**Directions for this task**
Repeat, exactly and in full, the lines of the listing below, but without any pictures.

══════

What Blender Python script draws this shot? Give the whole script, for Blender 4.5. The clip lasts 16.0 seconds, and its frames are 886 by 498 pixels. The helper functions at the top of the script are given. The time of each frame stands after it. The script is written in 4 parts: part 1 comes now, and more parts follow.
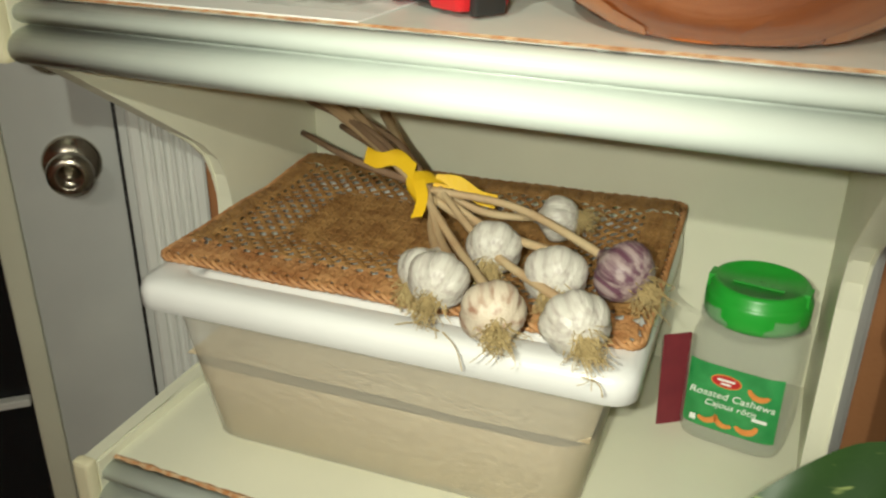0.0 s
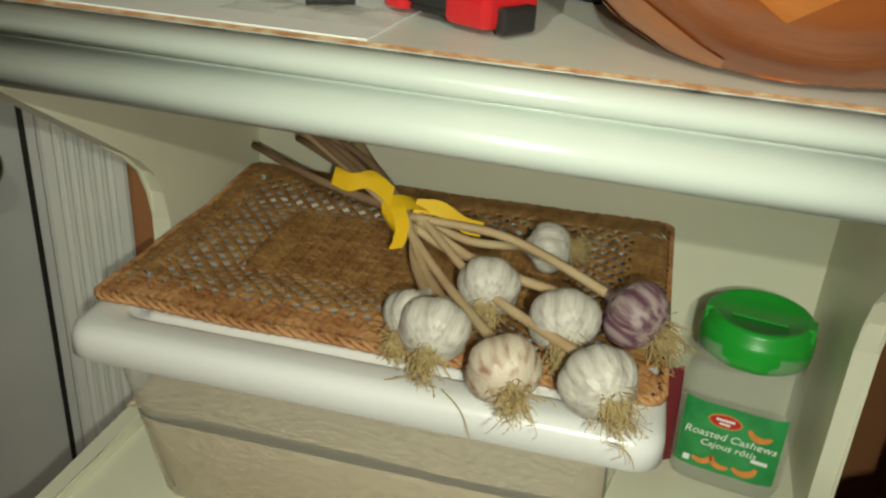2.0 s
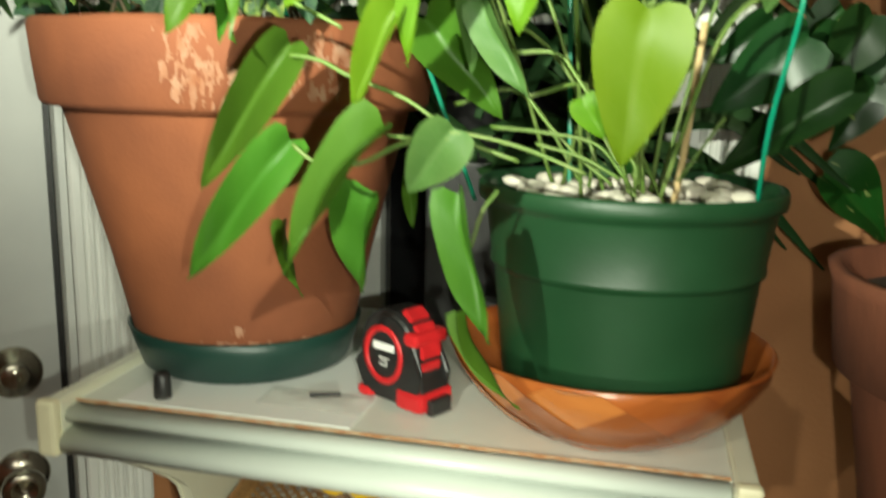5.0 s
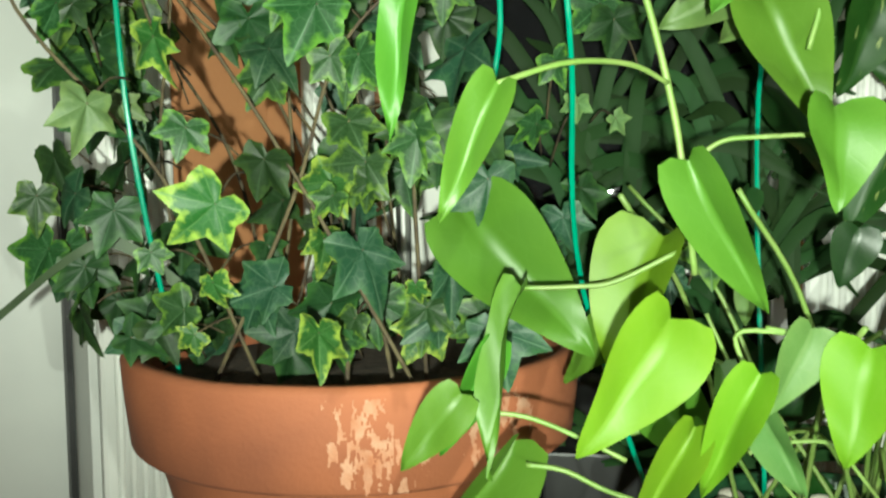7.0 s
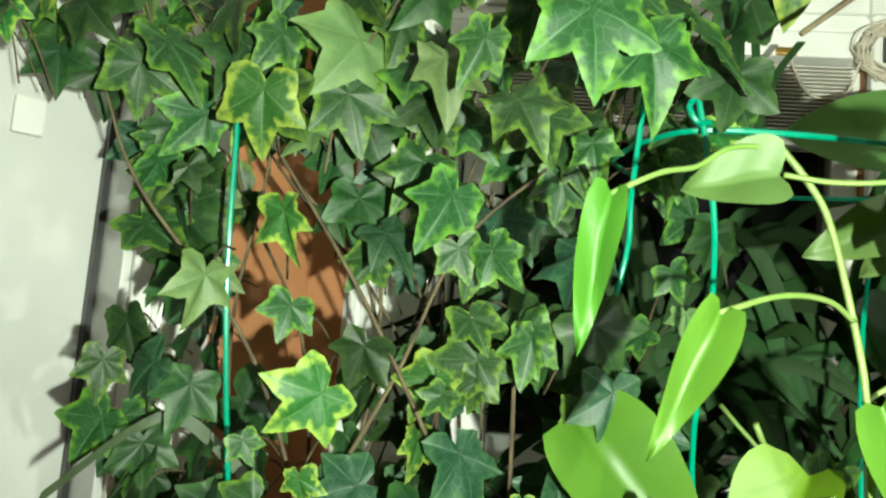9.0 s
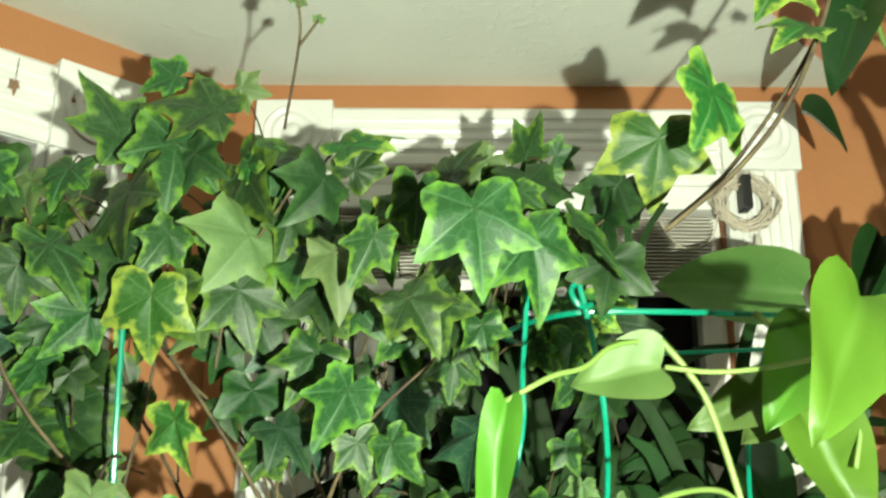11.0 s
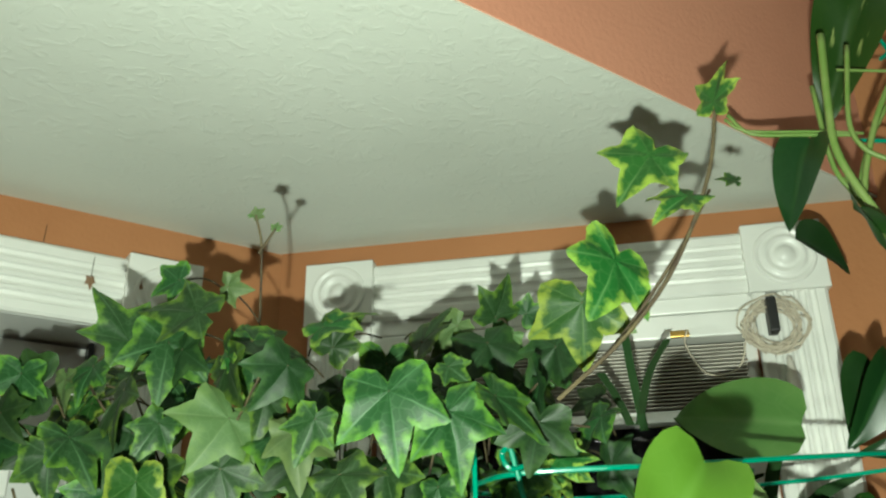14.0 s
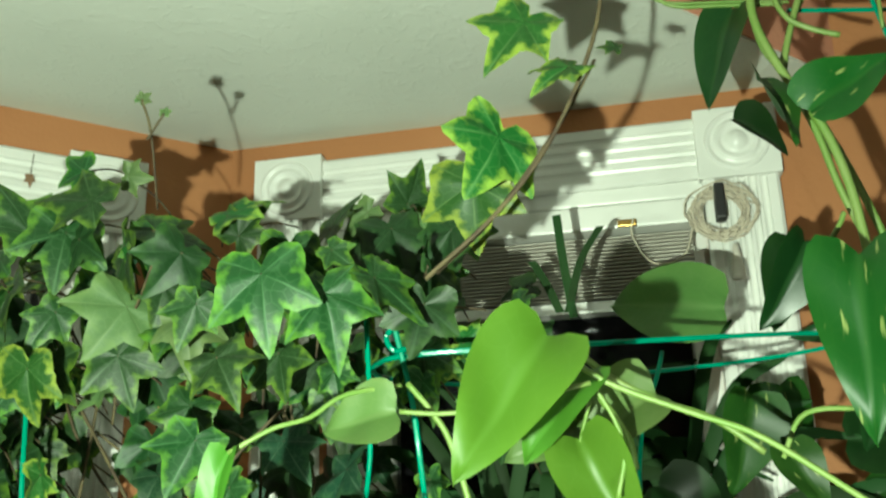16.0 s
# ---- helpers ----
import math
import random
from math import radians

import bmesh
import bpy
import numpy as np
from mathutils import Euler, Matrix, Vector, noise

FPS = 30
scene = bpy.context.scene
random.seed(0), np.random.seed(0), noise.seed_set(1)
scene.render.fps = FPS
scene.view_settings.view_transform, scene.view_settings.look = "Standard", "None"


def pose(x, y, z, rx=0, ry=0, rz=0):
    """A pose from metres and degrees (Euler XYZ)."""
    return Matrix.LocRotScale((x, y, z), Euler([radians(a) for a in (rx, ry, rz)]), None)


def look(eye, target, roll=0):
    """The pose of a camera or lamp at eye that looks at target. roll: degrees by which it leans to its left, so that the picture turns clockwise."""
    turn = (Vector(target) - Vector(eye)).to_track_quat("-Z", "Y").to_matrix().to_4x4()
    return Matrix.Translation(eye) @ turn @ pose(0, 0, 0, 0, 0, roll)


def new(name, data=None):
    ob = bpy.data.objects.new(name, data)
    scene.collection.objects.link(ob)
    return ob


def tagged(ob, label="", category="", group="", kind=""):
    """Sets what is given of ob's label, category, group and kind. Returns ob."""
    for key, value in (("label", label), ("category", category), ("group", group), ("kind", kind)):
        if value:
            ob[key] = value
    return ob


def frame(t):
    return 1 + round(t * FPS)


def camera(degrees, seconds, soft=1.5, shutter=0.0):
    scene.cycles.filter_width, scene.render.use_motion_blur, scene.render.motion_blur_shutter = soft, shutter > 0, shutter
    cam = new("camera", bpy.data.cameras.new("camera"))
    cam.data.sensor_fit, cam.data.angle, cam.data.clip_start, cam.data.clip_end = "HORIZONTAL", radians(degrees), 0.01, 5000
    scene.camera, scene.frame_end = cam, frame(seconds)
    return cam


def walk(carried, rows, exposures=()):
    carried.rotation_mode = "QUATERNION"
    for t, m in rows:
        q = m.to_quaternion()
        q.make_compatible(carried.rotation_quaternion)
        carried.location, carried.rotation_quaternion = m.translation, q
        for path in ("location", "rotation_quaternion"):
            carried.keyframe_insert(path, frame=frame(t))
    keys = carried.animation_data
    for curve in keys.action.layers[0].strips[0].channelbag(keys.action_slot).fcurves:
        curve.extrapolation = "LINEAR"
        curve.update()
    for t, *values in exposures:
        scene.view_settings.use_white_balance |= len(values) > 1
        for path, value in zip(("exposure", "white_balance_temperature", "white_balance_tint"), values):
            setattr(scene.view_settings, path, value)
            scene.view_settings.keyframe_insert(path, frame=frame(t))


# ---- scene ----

══════

**Solution to this task**
What Blender Python script draws this shot? Give the whole script, for Blender 4.5. The clip lasts 16.0 seconds, and its frames are 886 by 498 pixels. The helper functions at the top of the script are given. The time of each frame stands after it. The script is written in 4 parts: part 1 comes now, and more parts follow.
0.0 s
2.0 s
5.0 s
7.0 s
9.0 s
11.0 s
14.0 s
16.0 s
# ---- helpers ----
import math
import random
from math import radians

import bmesh
import bpy
import numpy as np
from mathutils import Euler, Matrix, Vector, noise

FPS = 30
scene = bpy.context.scene
random.seed(0), np.random.seed(0), noise.seed_set(1)
scene.render.fps = FPS
scene.view_settings.view_transform, scene.view_settings.look = "Standard", "None"


def pose(x, y, z, rx=0, ry=0, rz=0):
    """A pose from metres and degrees (Euler XYZ)."""
    return Matrix.LocRotScale((x, y, z), Euler([radians(a) for a in (rx, ry, rz)]), None)


def look(eye, target, roll=0):
    """The pose of a camera or lamp at eye that looks at target. roll: degrees by which it leans to its left, so that the picture turns clockwise."""
    turn = (Vector(target) - Vector(eye)).to_track_quat("-Z", "Y").to_matrix().to_4x4()
    return Matrix.Translation(eye) @ turn @ pose(0, 0, 0, 0, 0, roll)


def new(name, data=None):
    ob = bpy.data.objects.new(name, data)
    scene.collection.objects.link(ob)
    return ob


def tagged(ob, label="", category="", group="", kind=""):
    """Sets what is given of ob's label, category, group and kind. Returns ob."""
    for key, value in (("label", label), ("category", category), ("group", group), ("kind", kind)):
        if value:
            ob[key] = value
    return ob


def frame(t):
    return 1 + round(t * FPS)


def camera(degrees, seconds, soft=1.5, shutter=0.0):
    scene.cycles.filter_width, scene.render.use_motion_blur, scene.render.motion_blur_shutter = soft, shutter > 0, shutter
    cam = new("camera", bpy.data.cameras.new("camera"))
    cam.data.sensor_fit, cam.data.angle, cam.data.clip_start, cam.data.clip_end = "HORIZONTAL", radians(degrees), 0.01, 5000
    scene.camera, scene.frame_end = cam, frame(seconds)
    return cam


def walk(carried, rows, exposures=()):
    carried.rotation_mode = "QUATERNION"
    for t, m in rows:
        q = m.to_quaternion()
        q.make_compatible(carried.rotation_quaternion)
        carried.location, carried.rotation_quaternion = m.translation, q
        for path in ("location", "rotation_quaternion"):
            carried.keyframe_insert(path, frame=frame(t))
    keys = carried.animation_data
    for curve in keys.action.layers[0].strips[0].channelbag(keys.action_slot).fcurves:
        curve.extrapolation = "LINEAR"
        curve.update()
    for t, *values in exposures:
        scene.view_settings.use_white_balance |= len(values) > 1
        for path, value in zip(("exposure", "white_balance_temperature", "white_balance_tint"), values):
            setattr(scene.view_settings, path, value)
            scene.view_settings.keyframe_insert(path, frame=frame(t))


# ---- scene ----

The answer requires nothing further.